API Abuse: The Crux of the Leak

Trello's REST API, which lets developers integrate Trello into their apps, was the key here. Normally, this API would let you look up public profile info using a Trello ID or username. But Emo discovered a loophole – you could also use an email address to fetch public profile info.


The Method: A Game of Numbers

Emo didn't stop at a few email addresses. They compiled a massive list of 500 million emails and fed them into the API to see which ones matched Trello accounts. Even with Trello's rate-limited API, Emo circumvented this by using proxy servers to keep the queries going.


Securing the API: Trello's Response

Trello has since tightened up their API, requiring authentication for such queries. But it's still accessible to anyone with a Trello account. They've made changes to prevent misuse while maintaining functionality for legitimate users.
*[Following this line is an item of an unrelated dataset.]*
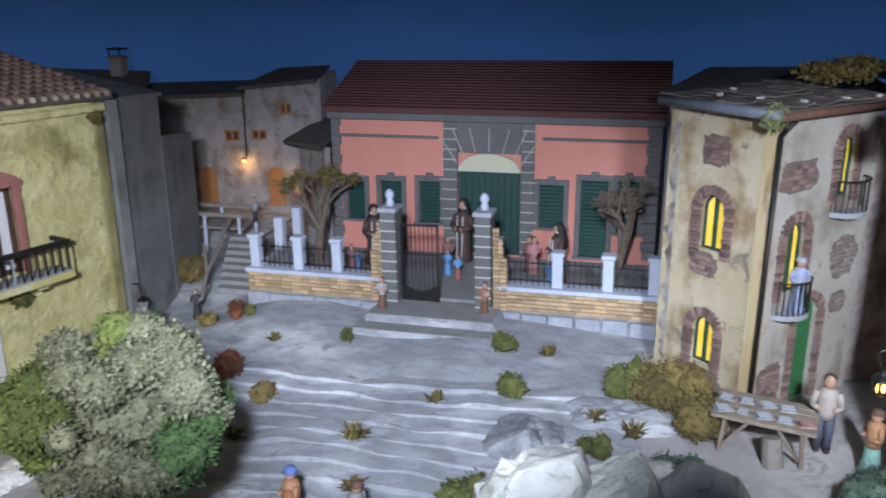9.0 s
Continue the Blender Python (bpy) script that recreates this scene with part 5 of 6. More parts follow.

The Implications: Beyond Public Data

While public data being scraped isn't usually alarming, linking private emails to public profiles raises the stakes. It opens doors for targeted phishing attacks, where scammers could pretend to be Trello to snag more sensitive info like passwords.

This breach also highlights the importance of authentication measures in API queries. When APIs are accessible without stringent authentication, it invites cybercriminals to walk in. It's not just about unauthorized data access; it's about the potential havoc unauthenticated API access can wreak. From data integrity issues to exposing users to fraud, the consequences are far-reaching. 


Stay Safe: Check Your Email

If you're worried about your email being part of this leak, you can check it on the Have I Been Pwned data breach notification service. It's a good practice to stay vigilant about where your email might pop up.


A Familiar Scenario: Twitter's 2021 API Leak

This isn't the first time something like this has happened. Remember Twitter's 2021 API bug? It allowed threat actors to link emails and phone numbers to Twitter IDs. They scraped public Twitter data and ended up leaking data of over 200 million profiles. Twitter fixed the flaw, but the damage was done.



The Trello incident is a reminder of how exposed APIs can lead to unintended data leaks. It's a wake-up call for both users and companies to be extra cautious about how data is shared and accessed.